Transcribe every line exactly. Leave the pictures behind.

— start of RECORDED INFORMATION —

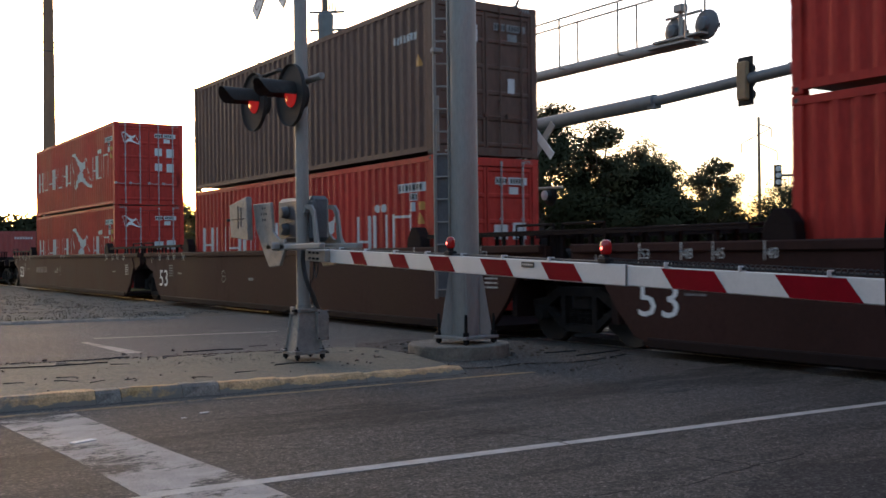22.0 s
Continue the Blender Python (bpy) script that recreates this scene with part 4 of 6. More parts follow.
    # hopper outlets
    for k in range(3):
        yc = -4.3 - 3.5 * k
        bm = B()
        a, b = 1.65, 0.45
        up = [bm.verts.new((x * W * 0.95, yc + y * a, z0)) for x, y in ((-1, -1), (1, -1), (1, 1), (-1, 1))]
        lo = [bm.verts.new((x * 0.95, yc + y * b, 0.52)) for x, y in ((-1, -1), (1, -1), (1, 1), (-1, 1))]
        for i in range(4):
            bm.faces.new((up[i], up[(i + 1) % 4], lo[(i + 1) % 4], lo[i]))
        bm.faces.new(up[::-1])
        bm.faces.new(lo)
        bmesh.ops.recalc_face_normals(bm, faces=bm.faces)
        part("hopper_bay", bm, IRON, car, "dark sloped hopper bay")
        bm = B()
        box(bm, -1.1, 1.1, yc - 0.55, yc + 0.55, 0.38, 0.56, bevel=0.02)
        tube(bm, (-1.25, yc + 0.3, 0.46), (1.25, yc + 0.3, 0.46), 0.03, n=8)
        part("outlet_gate", bm, IRON, car)
    truck(car, -1.45)
    truck(car, -L + 1.45)
    return car


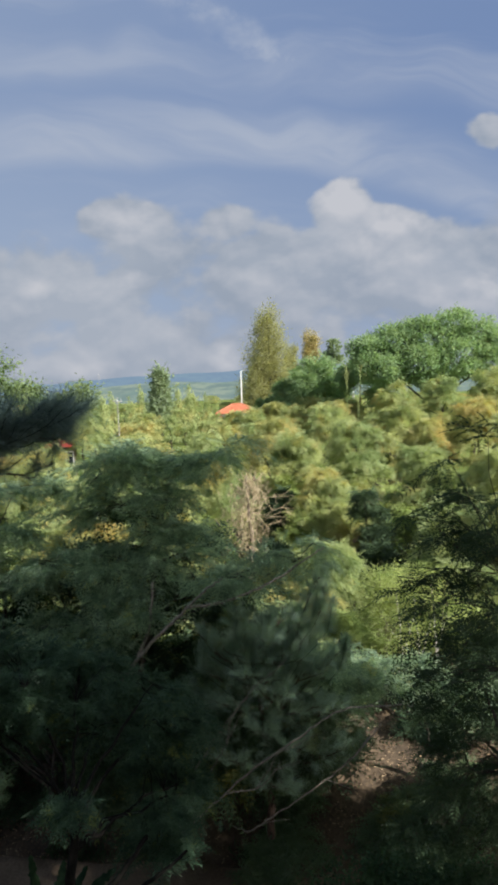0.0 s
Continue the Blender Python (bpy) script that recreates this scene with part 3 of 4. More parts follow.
tall_pine = pine("pine_tree", "tall pine with long blue-green needles beside the building", PINE_BASE, 14.5, 0.17, BR, 3, (56, 1.0, 0.015, 0.85), 25, 0.26, 0.017,
     tails=[([(-2.15, 4.1, 11.60), (-1.87, 4.1, 11.49), (-1.59, 4.1, 11.41), (-1.27, 4.1, 11.32), (-1.06, 4.1, 11.37), (-0.92, 4.1, 11.43)], 0.42, 0.20, 1),
            ([(-1.96, 4.05, 11.66), (-1.6, 4.05, 11.56), (-1.24, 4.05, 11.46), (-1.05, 4.05, 11.52)], 0.30, 0.20, 0), ([(-1.7, 4.2, 11.75), (-1.3, 4.2, 11.68), (-0.95, 4.2, 11.70)], 0.42, 0.20, 0),
            ([(-2.32, 4.1, 11.12), (-2.13, 4.1, 11.22), (-1.89, 4.1, 11.05), (-1.69, 4.1, 11.09), (-1.60, 4.1, 11.20)], 0.36, 0.18, 1), ([(-2.36, 4.15, 10.87), (-2.09, 4.15, 10.99), (-1.91, 4.15, 11.0), (-1.76, 4.15, 11.03)], 0.28, 0.16, 2),
            ([(-2.4, 4.1, 10.72), (-2.07, 4.1, 10.57), (-1.94, 4.1, 10.49), (-1.80, 4.1, 10.48), (-1.71, 4.1, 10.52)], 0.22, 0.13, 2), ([(-2.3, 4.15, 10.75), (-2.05, 4.15, 10.62), (-1.92, 4.15, 10.60)], 0.18, 0.12, 0), ([(-2.6, 4.1, 10.6), (-2.29, 4.1, 10.46), (-2.18, 4.1, 10.33), (-2.10, 4.1, 10.25), (-2.02, 4.1, 10.29)], 0.18, 0.12, 3),
            ([(-2.6, 4.1, 9.50), (-2.41, 4.1, 9.47), (-2.23, 4.1, 9.42), (-2.11, 4.1, 9.44), (-1.98, 4.1, 9.49)], 0.22, 0.17, 1), ([(-2.5, 4.15, 9.45), (-2.35, 4.15, 9.55), (-2.28, 4.15, 9.69), (-2.22, 4.15, 9.82)], 0.30, 0.13, 0),
            ([(-2.6, 4.1, 9.3), (-2.39, 4.1, 9.23), (-2.22, 4.1, 9.18), (-2.15, 4.1, 9.20)], 0.30, 0.15, 0), ([(-2.8, 4.1, 11.05), (-2.45, 4.05, 11.0), (-2.2, 4.0, 11.15)], 0.35, 0.18, 0)] + TAILS)

tall_pine.location.x = 0.09

# greener, lower pine under the tall one, added to paint its shaded foliage dark
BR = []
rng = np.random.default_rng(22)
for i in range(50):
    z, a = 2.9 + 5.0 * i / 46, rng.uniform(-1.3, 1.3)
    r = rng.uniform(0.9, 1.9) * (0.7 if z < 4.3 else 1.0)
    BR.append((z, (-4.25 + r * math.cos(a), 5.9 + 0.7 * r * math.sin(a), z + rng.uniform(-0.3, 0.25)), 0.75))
pine("pine_tree", "added lower pine with needles in a shade-dark green", (-4.9, 6.0, 0.3), 8.0, 0.10, BR, 23, (56, 1.0, 0.015, 0.85), 25, 0.24, 0.012, needles=L_PINE_SHADE,
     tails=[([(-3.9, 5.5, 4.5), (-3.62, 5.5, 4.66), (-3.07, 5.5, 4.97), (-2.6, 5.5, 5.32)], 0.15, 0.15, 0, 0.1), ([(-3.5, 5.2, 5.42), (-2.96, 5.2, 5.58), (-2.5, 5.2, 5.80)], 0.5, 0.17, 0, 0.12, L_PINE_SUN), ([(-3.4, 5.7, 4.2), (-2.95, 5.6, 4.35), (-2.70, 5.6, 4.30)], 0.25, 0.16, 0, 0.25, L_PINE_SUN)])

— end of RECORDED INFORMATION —

▶ _EXPECTED ANSWER_
22.0 s
Continue the Blender Python (bpy) script that recreates this scene with part 4 of 6. More parts follow.
    # hopper outlets
    for k in range(3):
        yc = -4.3 - 3.5 * k
        bm = B()
        a, b = 1.65, 0.45
        up = [bm.verts.new((x * W * 0.95, yc + y * a, z0)) for x, y in ((-1, -1), (1, -1), (1, 1), (-1, 1))]
        lo = [bm.verts.new((x * 0.95, yc + y * b, 0.52)) for x, y in ((-1, -1), (1, -1), (1, 1), (-1, 1))]
        for i in range(4):
            bm.faces.new((up[i], up[(i + 1) % 4], lo[(i + 1) % 4], lo[i]))
        bm.faces.new(up[::-1])
        bm.faces.new(lo)
        bmesh.ops.recalc_face_normals(bm, faces=bm.faces)
        part("hopper_bay", bm, IRON, car, "dark sloped hopper bay")
        bm = B()
        box(bm, -1.1, 1.1, yc - 0.55, yc + 0.55, 0.38, 0.56, bevel=0.02)
        tube(bm, (-1.25, yc + 0.3, 0.46), (1.25, yc + 0.3, 0.46), 0.03, n=8)
        part("outlet_gate", bm, IRON, car)
    truck(car, -1.45)
    truck(car, -L + 1.45)
    return car


0.0 s
Continue the Blender Python (bpy) script that recreates this scene with part 3 of 4. More parts follow.
tall_pine = pine("pine_tree", "tall pine with long blue-green needles beside the building", PINE_BASE, 14.5, 0.17, BR, 3, (56, 1.0, 0.015, 0.85), 25, 0.26, 0.017,
     tails=[([(-2.15, 4.1, 11.60), (-1.87, 4.1, 11.49), (-1.59, 4.1, 11.41), (-1.27, 4.1, 11.32), (-1.06, 4.1, 11.37), (-0.92, 4.1, 11.43)], 0.42, 0.20, 1),
            ([(-1.96, 4.05, 11.66), (-1.6, 4.05, 11.56), (-1.24, 4.05, 11.46), (-1.05, 4.05, 11.52)], 0.30, 0.20, 0), ([(-1.7, 4.2, 11.75), (-1.3, 4.2, 11.68), (-0.95, 4.2, 11.70)], 0.42, 0.20, 0),
            ([(-2.32, 4.1, 11.12), (-2.13, 4.1, 11.22), (-1.89, 4.1, 11.05), (-1.69, 4.1, 11.09), (-1.60, 4.1, 11.20)], 0.36, 0.18, 1), ([(-2.36, 4.15, 10.87), (-2.09, 4.15, 10.99), (-1.91, 4.15, 11.0), (-1.76, 4.15, 11.03)], 0.28, 0.16, 2),
            ([(-2.4, 4.1, 10.72), (-2.07, 4.1, 10.57), (-1.94, 4.1, 10.49), (-1.80, 4.1, 10.48), (-1.71, 4.1, 10.52)], 0.22, 0.13, 2), ([(-2.3, 4.15, 10.75), (-2.05, 4.15, 10.62), (-1.92, 4.15, 10.60)], 0.18, 0.12, 0), ([(-2.6, 4.1, 10.6), (-2.29, 4.1, 10.46), (-2.18, 4.1, 10.33), (-2.10, 4.1, 10.25), (-2.02, 4.1, 10.29)], 0.18, 0.12, 3),
            ([(-2.6, 4.1, 9.50), (-2.41, 4.1, 9.47), (-2.23, 4.1, 9.42), (-2.11, 4.1, 9.44), (-1.98, 4.1, 9.49)], 0.22, 0.17, 1), ([(-2.5, 4.15, 9.45), (-2.35, 4.15, 9.55), (-2.28, 4.15, 9.69), (-2.22, 4.15, 9.82)], 0.30, 0.13, 0),
            ([(-2.6, 4.1, 9.3), (-2.39, 4.1, 9.23), (-2.22, 4.1, 9.18), (-2.15, 4.1, 9.20)], 0.30, 0.15, 0), ([(-2.8, 4.1, 11.05), (-2.45, 4.05, 11.0), (-2.2, 4.0, 11.15)], 0.35, 0.18, 0)] + TAILS)

tall_pine.location.x = 0.09

# greener, lower pine under the tall one, added to paint its shaded foliage dark
BR = []
rng = np.random.default_rng(22)
for i in range(50):
    z, a = 2.9 + 5.0 * i / 46, rng.uniform(-1.3, 1.3)
    r = rng.uniform(0.9, 1.9) * (0.7 if z < 4.3 else 1.0)
    BR.append((z, (-4.25 + r * math.cos(a), 5.9 + 0.7 * r * math.sin(a), z + rng.uniform(-0.3, 0.25)), 0.75))
pine("pine_tree", "added lower pine with needles in a shade-dark green", (-4.9, 6.0, 0.3), 8.0, 0.10, BR, 23, (56, 1.0, 0.015, 0.85), 25, 0.24, 0.012, needles=L_PINE_SHADE,
     tails=[([(-3.9, 5.5, 4.5), (-3.62, 5.5, 4.66), (-3.07, 5.5, 4.97), (-2.6, 5.5, 5.32)], 0.15, 0.15, 0, 0.1), ([(-3.5, 5.2, 5.42), (-2.96, 5.2, 5.58), (-2.5, 5.2, 5.80)], 0.5, 0.17, 0, 0.12, L_PINE_SUN), ([(-3.4, 5.7, 4.2), (-2.95, 5.6, 4.35), (-2.70, 5.6, 4.30)], 0.25, 0.16, 0, 0.25, L_PINE_SUN)])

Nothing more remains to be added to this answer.